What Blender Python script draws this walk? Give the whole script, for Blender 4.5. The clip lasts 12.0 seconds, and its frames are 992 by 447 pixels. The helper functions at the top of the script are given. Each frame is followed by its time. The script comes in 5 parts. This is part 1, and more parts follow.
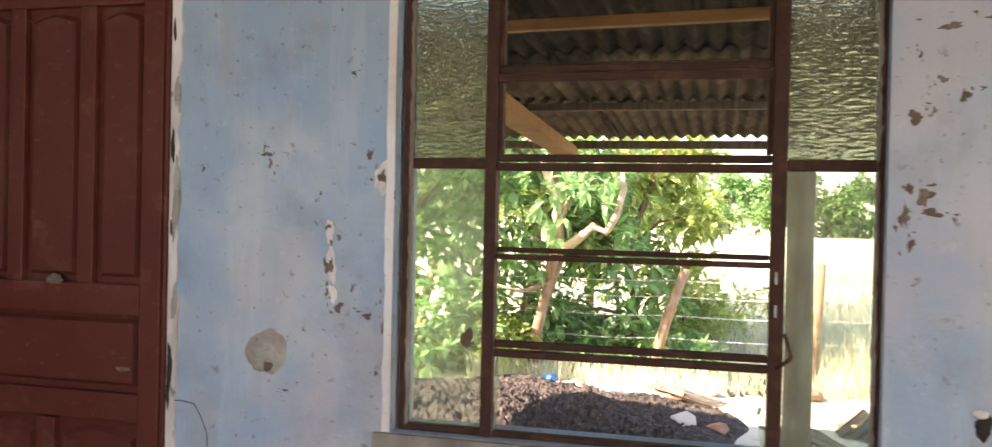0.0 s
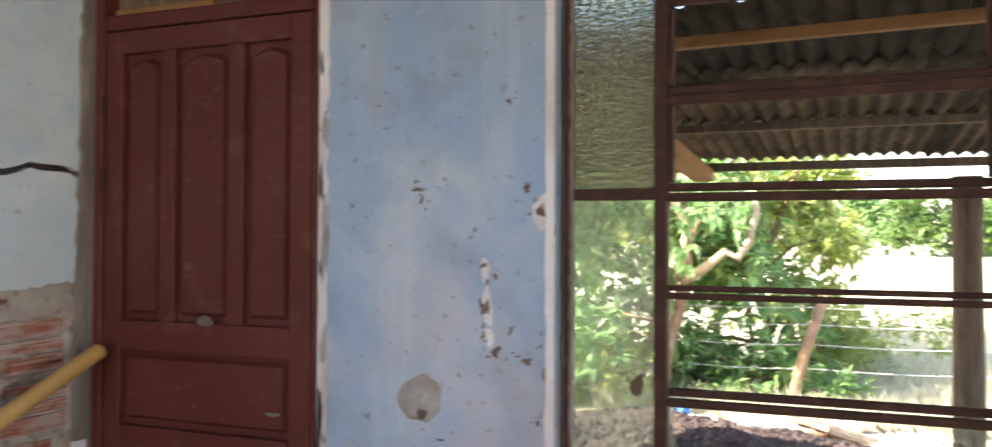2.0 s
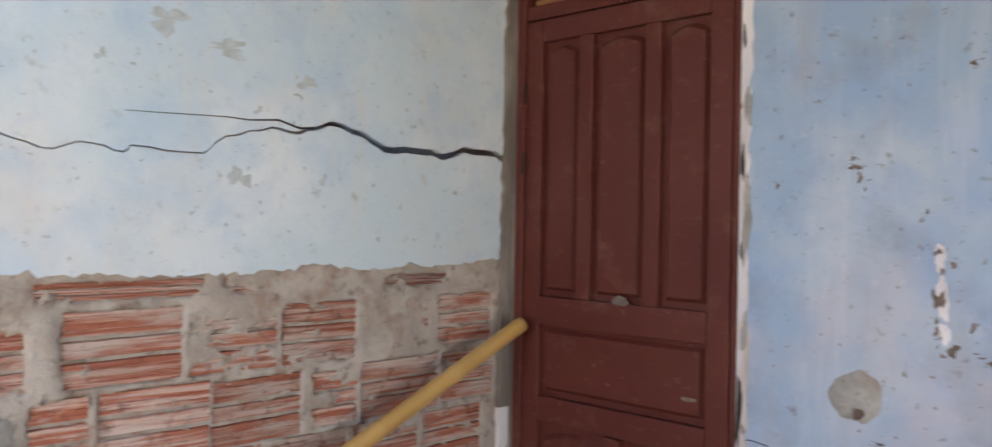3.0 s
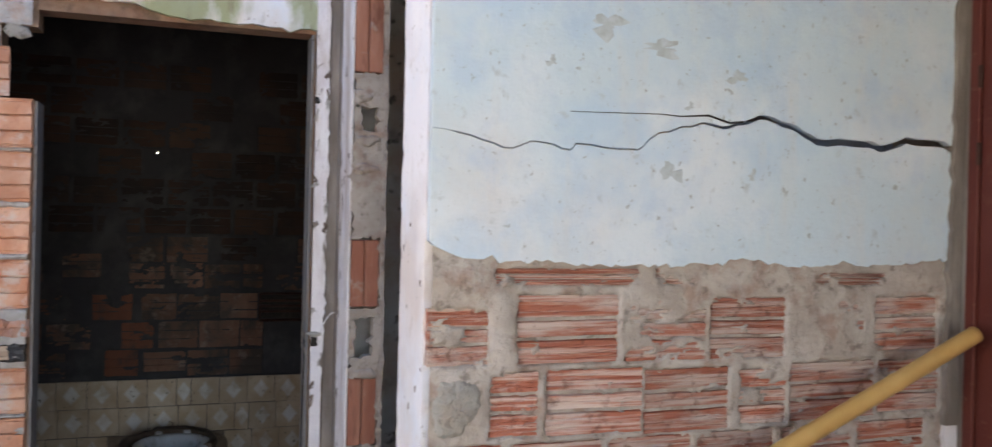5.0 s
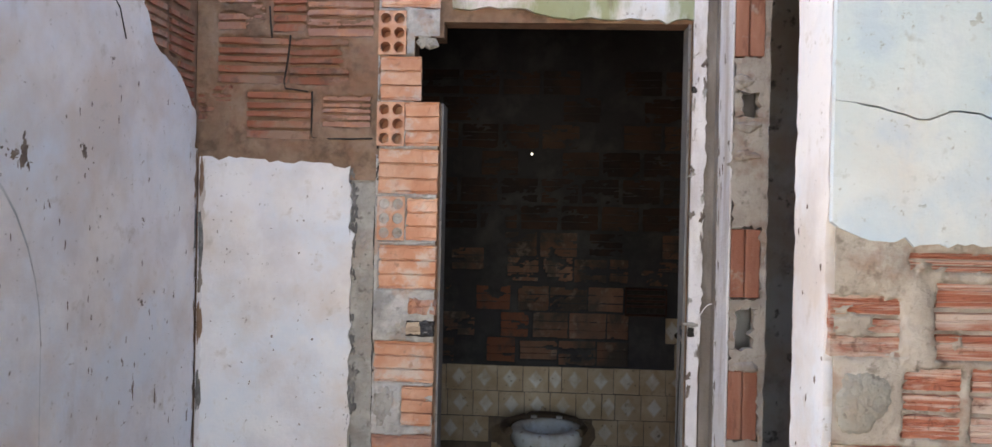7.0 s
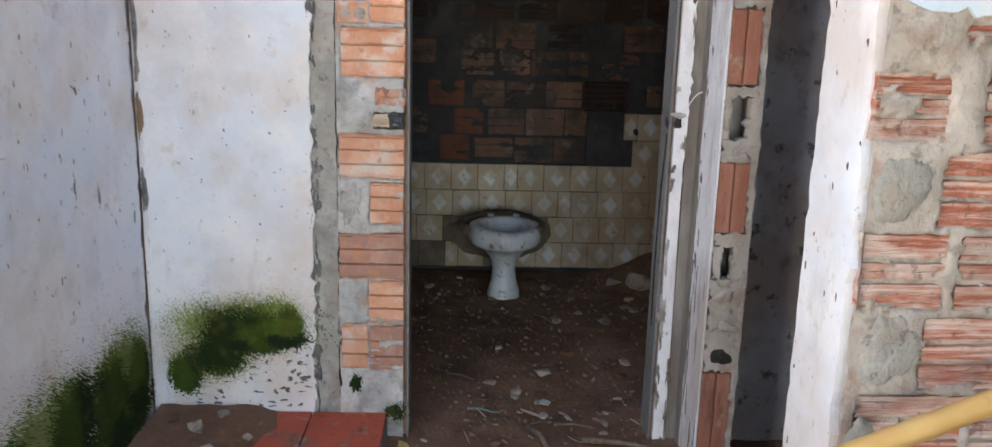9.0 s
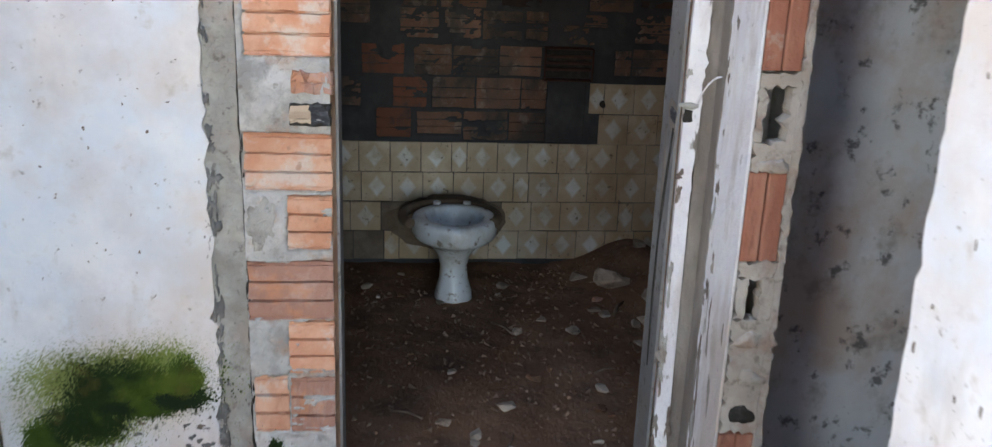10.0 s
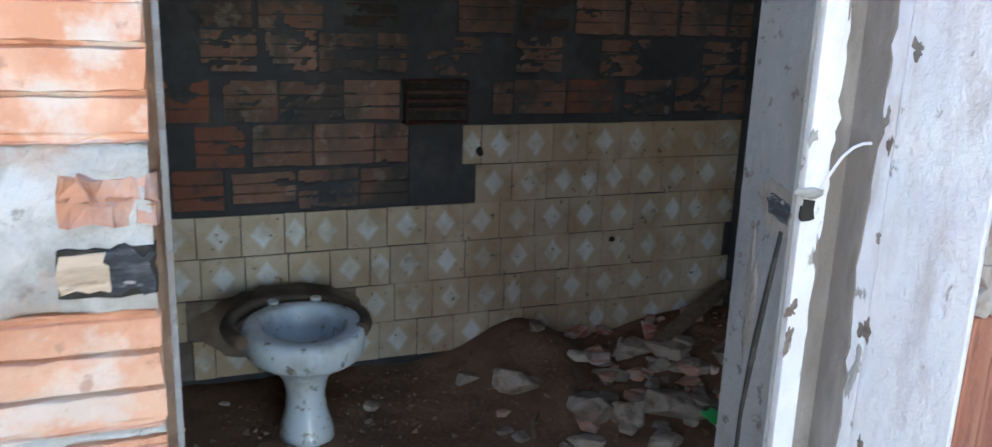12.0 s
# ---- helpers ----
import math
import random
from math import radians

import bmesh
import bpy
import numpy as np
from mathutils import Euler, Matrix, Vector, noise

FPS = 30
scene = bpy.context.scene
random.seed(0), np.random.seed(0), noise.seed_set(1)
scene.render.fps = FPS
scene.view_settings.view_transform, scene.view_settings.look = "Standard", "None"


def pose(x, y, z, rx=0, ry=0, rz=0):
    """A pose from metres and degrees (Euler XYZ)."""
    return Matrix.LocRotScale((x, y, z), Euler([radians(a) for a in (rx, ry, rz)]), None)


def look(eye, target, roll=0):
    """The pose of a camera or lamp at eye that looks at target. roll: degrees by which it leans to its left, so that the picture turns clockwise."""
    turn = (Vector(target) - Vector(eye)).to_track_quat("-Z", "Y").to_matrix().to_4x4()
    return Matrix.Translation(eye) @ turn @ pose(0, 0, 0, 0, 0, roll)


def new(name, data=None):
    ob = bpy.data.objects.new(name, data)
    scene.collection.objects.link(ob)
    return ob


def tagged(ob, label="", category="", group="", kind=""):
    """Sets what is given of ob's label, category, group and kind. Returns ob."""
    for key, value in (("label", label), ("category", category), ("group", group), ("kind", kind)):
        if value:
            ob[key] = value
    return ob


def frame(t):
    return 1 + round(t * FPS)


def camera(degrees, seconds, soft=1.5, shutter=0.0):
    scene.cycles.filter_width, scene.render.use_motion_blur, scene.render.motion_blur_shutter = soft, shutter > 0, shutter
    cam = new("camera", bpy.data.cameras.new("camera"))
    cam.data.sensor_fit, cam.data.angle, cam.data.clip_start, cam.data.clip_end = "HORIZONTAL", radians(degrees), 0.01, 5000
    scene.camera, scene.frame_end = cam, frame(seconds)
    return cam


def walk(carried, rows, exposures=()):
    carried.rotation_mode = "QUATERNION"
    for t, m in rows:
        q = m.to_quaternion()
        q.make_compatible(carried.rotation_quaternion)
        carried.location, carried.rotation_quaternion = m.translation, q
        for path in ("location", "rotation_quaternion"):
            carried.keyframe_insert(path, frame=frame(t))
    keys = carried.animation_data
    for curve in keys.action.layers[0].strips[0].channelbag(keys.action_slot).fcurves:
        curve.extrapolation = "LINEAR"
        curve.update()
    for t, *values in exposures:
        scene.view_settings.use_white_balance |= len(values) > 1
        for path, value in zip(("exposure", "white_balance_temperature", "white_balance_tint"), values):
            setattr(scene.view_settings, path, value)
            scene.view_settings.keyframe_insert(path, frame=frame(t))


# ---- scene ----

- - - - - - -

- [REQUEST]:
Transcribe each line of the data above, unaltered, from the one where "import bmesh" appears to the one where "keys = carried.animation_data" appears, inclusive of both.

- [RESPONSE BELOW]:
import bmesh
import bpy
import numpy as np
from mathutils import Euler, Matrix, Vector, noise

FPS = 30
scene = bpy.context.scene
random.seed(0), np.random.seed(0), noise.seed_set(1)
scene.render.fps = FPS
scene.view_settings.view_transform, scene.view_settings.look = "Standard", "None"


def pose(x, y, z, rx=0, ry=0, rz=0):
    """A pose from metres and degrees (Euler XYZ)."""
    return Matrix.LocRotScale((x, y, z), Euler([radians(a) for a in (rx, ry, rz)]), None)


def look(eye, target, roll=0):
    """The pose of a camera or lamp at eye that looks at target. roll: degrees by which it leans to its left, so that the picture turns clockwise."""
    turn = (Vector(target) - Vector(eye)).to_track_quat("-Z", "Y").to_matrix().to_4x4()
    return Matrix.Translation(eye) @ turn @ pose(0, 0, 0, 0, 0, roll)


def new(name, data=None):
    ob = bpy.data.objects.new(name, data)
    scene.collection.objects.link(ob)
    return ob


def tagged(ob, label="", category="", group="", kind=""):
    """Sets what is given of ob's label, category, group and kind. Returns ob."""
    for key, value in (("label", label), ("category", category), ("group", group), ("kind", kind)):
        if value:
            ob[key] = value
    return ob


def frame(t):
    return 1 + round(t * FPS)


def camera(degrees, seconds, soft=1.5, shutter=0.0):
    scene.cycles.filter_width, scene.render.use_motion_blur, scene.render.motion_blur_shutter = soft, shutter > 0, shutter
    cam = new("camera", bpy.data.cameras.new("camera"))
    cam.data.sensor_fit, cam.data.angle, cam.data.clip_start, cam.data.clip_end = "HORIZONTAL", radians(degrees), 0.01, 5000
    scene.camera, scene.frame_end = cam, frame(seconds)
    return cam


def walk(carried, rows, exposures=()):
    carried.rotation_mode = "QUATERNION"
    for t, m in rows:
        q = m.to_quaternion()
        q.make_compatible(carried.rotation_quaternion)
        carried.location, carried.rotation_quaternion = m.translation, q
        for path in ("location", "rotation_quaternion"):
            carried.keyframe_insert(path, frame=frame(t))
    keys = carried.animation_data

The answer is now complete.